The antimicrobial activity of Pinaceae oils against K. pneumoniae varied, with MIC values of 1%–2% and MBC values ranging from 2% to 12%. Strong activity against K. pneumoniae was observed for A. nephrolepis (MIC: 2%, MBC: 3%) and T. sieboldii (MIC: 1%, MBC: 2%; Table 5). Considering the chemical profiles, the strong activity of A. nephrolepis and T. sieboldii may be associated with limonene (20.24%) and bornyl acetate (25%), respectively (Table 4). Limonene disrupts bacterial membranes in both Gram-positive and Gram-negative species, causing leakage of intracellular materials and cell death (Bei et al., 2015; Zahi et al., 2015; Zhang et al., 2014). In particular, limonene has been reported as one of the most effective constituents for antimicrobial activity against K. pneumoniae in Abies cilicica (Antoine & Kotschy) Carrière subsp. cilicica essential oil (Dayisoylu et al., 2009). The strong activity against K. pneumoniae may also be attributed to bioactive components such as bornyl acetate and limonene; for example, Jagannath et al. (2012) reported notable antimicrobial properties of Heracleum rigens seed oil associated with high terpene content, particularly bornyl acetate (51.2%) and limonene (9.62%). In this study, A. nephrolepis and T. sieboldii oils contained higher combined levels of limonene and bornyl acetate (34.02%–34.03%) than the other oils (29.24%–30.64%; Table 4). Notably, A. nephrolepis and T. sieboldii showed bactericidal effects against K. pneumoniae with lower MBC:MIC ratios of 1.5 and 2, respectively. The MBC:MIC ratio is used to determine whether an antibacterial agent is bactericidal or bacteriostatic in vitro (Mogana et al., 2020); a ratio of ≤ 4 indicates a bactericidal effect, whereas higher ratios are considered bacteriostatic (Ishak et al., 2025). Thus, A. nephrolepis and T. sieboldii were particularly effective in inhibiting K. pneumoniae, whereas other essential oils may require higher concentrations for bactericidal effects. Additionally, the strong activity of A. nephrolepis and T. sieboldii may be influenced by their shared minor component, α-bisabolol, which, together with other constituents, could synergistically enhance antimicrobial effects. Notably, α-bisabolol was absent in the other essential oils examined in this study. α-bisabolol, an oxygenated sesquiterpene, is known for its biotechnological potential due to antimicrobial effects on pathogens such as K. pneumoniae and S. aureus (Farias et al., 2019).

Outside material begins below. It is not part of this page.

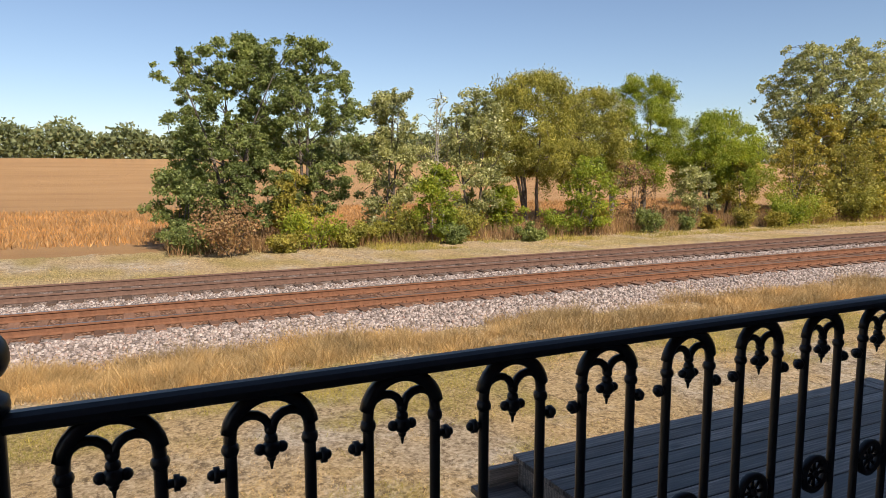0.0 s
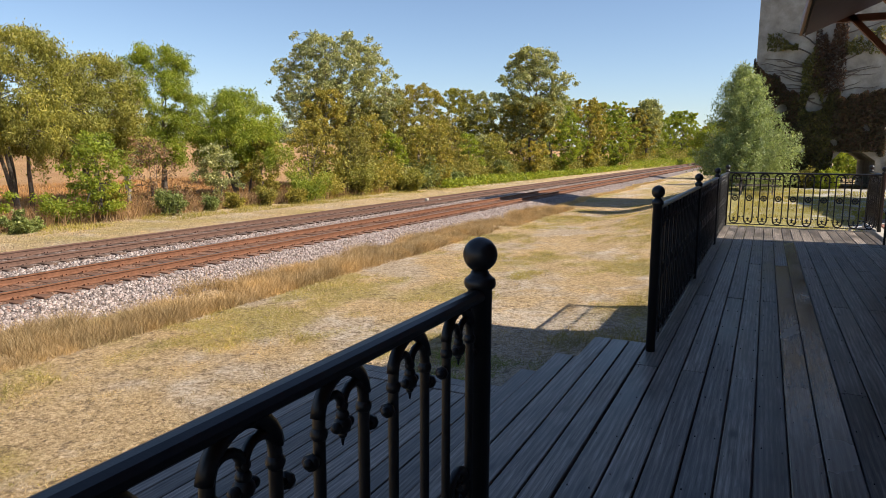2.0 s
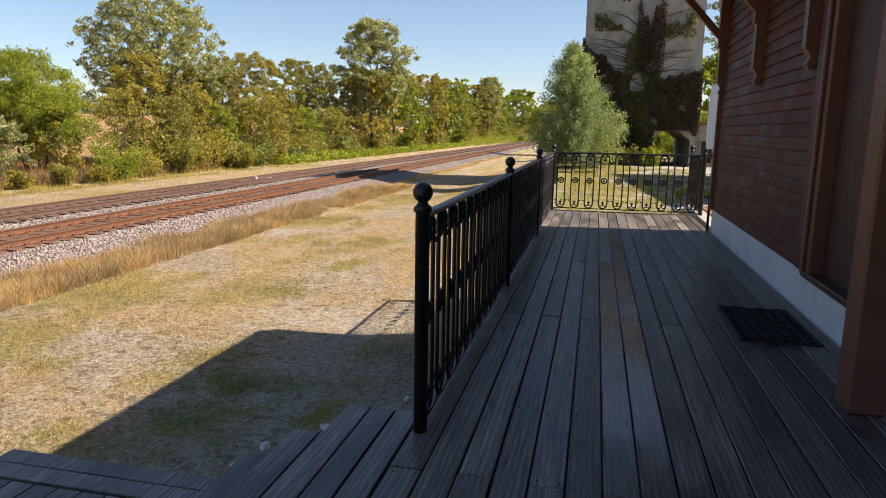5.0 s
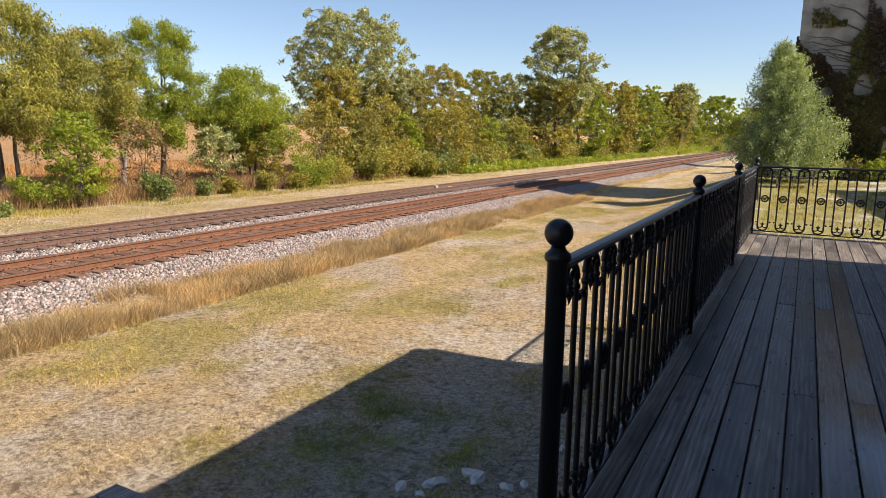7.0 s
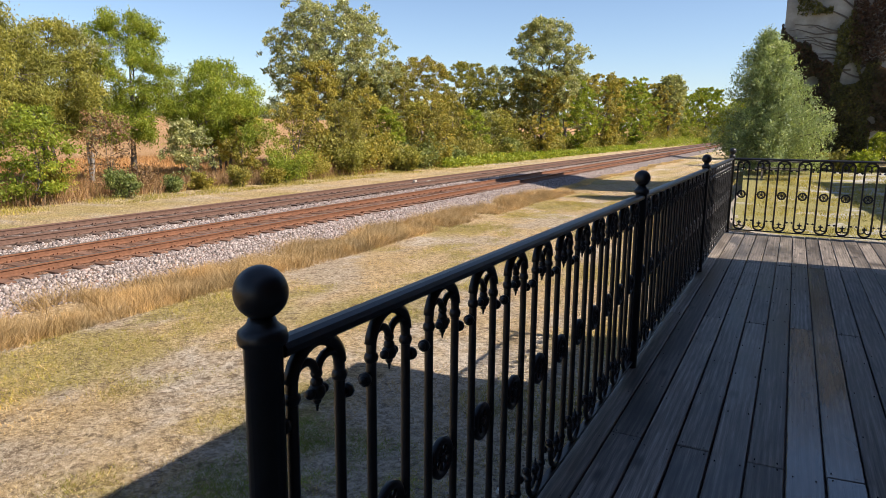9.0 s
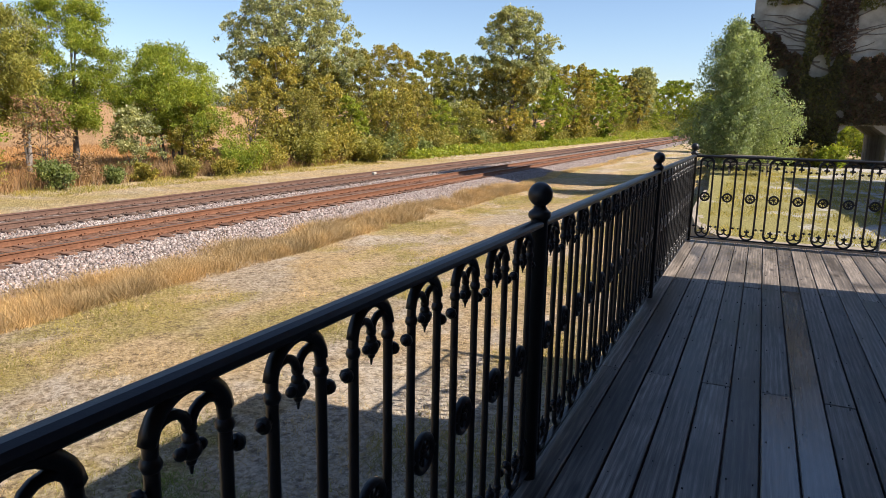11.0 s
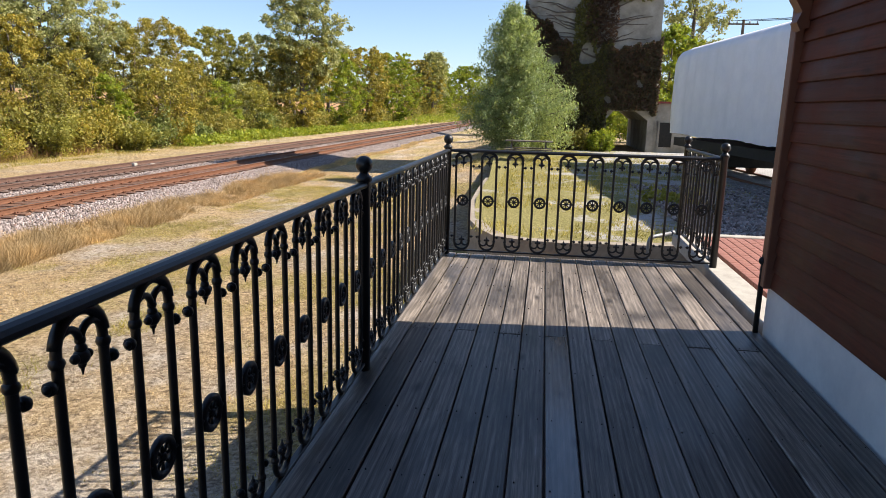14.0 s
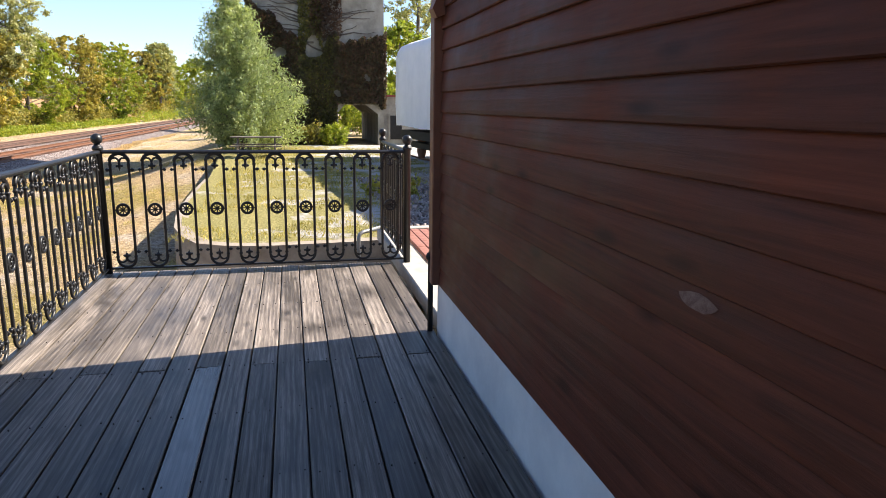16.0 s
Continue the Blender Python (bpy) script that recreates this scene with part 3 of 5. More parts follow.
deck = empty("deck", "weathered grey-brown plank deck along the depot", "deck", at=(0, 0, 0), kind="structure")
rng = random.Random(11)
M_BOARDNAIL = make_plain("dark_nail_steel", (0.012, 0.011, 0.01), (0.04, 0.032, 0.028), 30, 0.6, 0.4)
nails = []
x, col = EDGE_L, 0
while x < WALL_X - 0.02:
    w = min(BW, WALL_X - x)
    # sixteen-foot boards, butted alternately on two lines of joists
    first = -4.93 if col % 2 == 0 else -2.36
    joints = [DECK_END] + [first - 4.93 * k + rng.uniform(-0.012, 0.012) for k in range(4) if first - 4.93 * k > -18.5] + [-19.0]
    for a, b2 in zip(joints, joints[1:]):
        l = round(a - b2 - 0.006, 2)
        worn = col == 7 and b2 < -5 or col == 6 and b2 < -9
        o = part("board", board(w - rng.uniform(0.006, 0.011), l, M_DECKWORN if worn else M_DECK), M_DECK, deck)
        o.matrix_basis = pose(x + w / 2, (a + b2) / 2, rng.uniform(-0.0025, 0.0025), 0, -2.6 if worn and col == 7 else rng.uniform(-0.35, 0.35), rng.uniform(-0.02, 0.02))
        ny = a - 0.03
        while ny > b2:
            for e in (0.028, w - 0.028):
                nails.append((x + e + rng.uniform(-0.008, 0.008), ny + rng.uniform(-0.012, 0.012)))
            ny = ny - 0.6 if ny - 0.6 > b2 + 0.3 else (b2 + 0.03 if ny > b2 + 0.1 else b2 - 1)
    x += BW
    col += 1
nv, nf = [], []
for nx0, ny0 in nails:
    k = len(nv)
    nv += [(nx0 + 0.0032 * math.cos(a * math.tau / 6), ny0 + 0.0032 * math.sin(a * math.tau / 6), z) for z in (-0.004, 0.0042) for a in range(6)]
    nf += [tuple(range(k + 6, k + 12))] + [(k + a, k + (a + 1) % 6, k + 6 + (a + 1) % 6, k + 6 + a) for a in range(6)]
nail = pyobj("nail_heads", nv, nf, M_BOARDNAIL, deck)
nail["kind"] = "stuff"
bm = bmesh.new()
for yy in np.arange(-18.8, 0.1, 0.6):
    box(bm, ((EDGE_L + WALL_X) / 2, float(yy), -0.16), (WALL_X - EDGE_L - 0.05, 0.05, 0.22))
part("joists", bm, M_DECK, deck)
# dark sheet added below the boards so their gaps read as black shade
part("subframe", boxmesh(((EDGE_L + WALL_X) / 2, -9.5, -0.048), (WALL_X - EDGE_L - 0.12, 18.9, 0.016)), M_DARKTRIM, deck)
part("fascia", boxmesh((EDGE_L + 0.02, -9.5, -0.17), (0.04, 19.1, 0.25), 0.004), M_DECK, deck)
part("end_beam", boxmesh(((EDGE_L + WALL_X) / 2, DECK_END - 0.03, -0.17), (WALL_X - EDGE_L - 0.1, 0.04, 0.25), 0.004), M_DECK, deck)
bm = bmesh.new()
for yy in np.arange(-18.5, 0.0, 2.3):
    for xx in (0.1, 2.2):
        box(bm, (xx, float(yy), -1.0), (0.14, 0.14, 1.5))
part("supports", bm, M_DECK, deck)

# steps down to the landing
STEP_Y0, STEP_Y1 = -13.32, -9.29
stairs = empty("deck_steps", "weathered plank steps leading down to the wooden landing", "steps", kind="structure")
edge = EDGE_L
for zt, x0, x1 in ((-0.002, -0.45, EDGE_L - 0.006), (-0.175, -0.76, -0.45), (-0.35, -1.05, -0.76)):
    nb = max(1, round((x1 - x0) / BW))
    w = (x1 - x0) / nb
    for i in range(nb):
        o = part("tread_board", board(w - 0.008, STEP_Y1 - STEP_Y0), M_DECK, stairs)
        o.location = (x0 + (i + 0.5) * w, (STEP_Y0 + STEP_Y1) / 2, zt)
    part("riser", boxmesh((x0 + 0.035, (STEP_Y0 + STEP_Y1) / 2, zt - 0.12), (0.03, STEP_Y1 - STEP_Y0 - 0.02, 0.16)), M_DECK, stairs)
    part("stringer", boxmesh(((x0 + x1) / 2, STEP_Y1 - 0.03, zt - 0.3), (x1 - x0 - 0.02, 0.04, 0.5)), M_DECK, stairs)
landing = empty("landing", "lower weathered wooden landing beside the deck steps", "platform", kind="structure")
x = -2.6
while x < -1.06:
    o = part("board", board(BW - 0.008, STEP_Y1 - STEP_Y0 - 0.32), M_DECK, landing)
    o.location = (x + BW / 2, (STEP_Y0 + STEP_Y1) / 2 - 0.15, -0.53)
    x += BW
for i in range(2):
    bmx = boxmesh((-1.83, STEP_Y1 - 0.07 - i * 0.146, -0.548), (1.55, 0.138, 0.038), 0.004)
    part("end_board", bmx, M_DECK, landing)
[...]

The antimicrobial efficacy of essential oils is influenced by chemical profile, environmental conditions, and bacterial structural features; however, mechanisms remain unclear (Angane et al., 2022). Effects may be specific or nonspecific, for example via intracellular molecule–specific interactions or interactions with biomembranes, respectively. Antimicrobial effects may also result from synergistic interactions among multiple constituents rather than a single component (Bang et al., 2020). This study was limited to two bacterial strains; thus, further research should include a broader panel of Gram-positive and Gram-negative bacteria.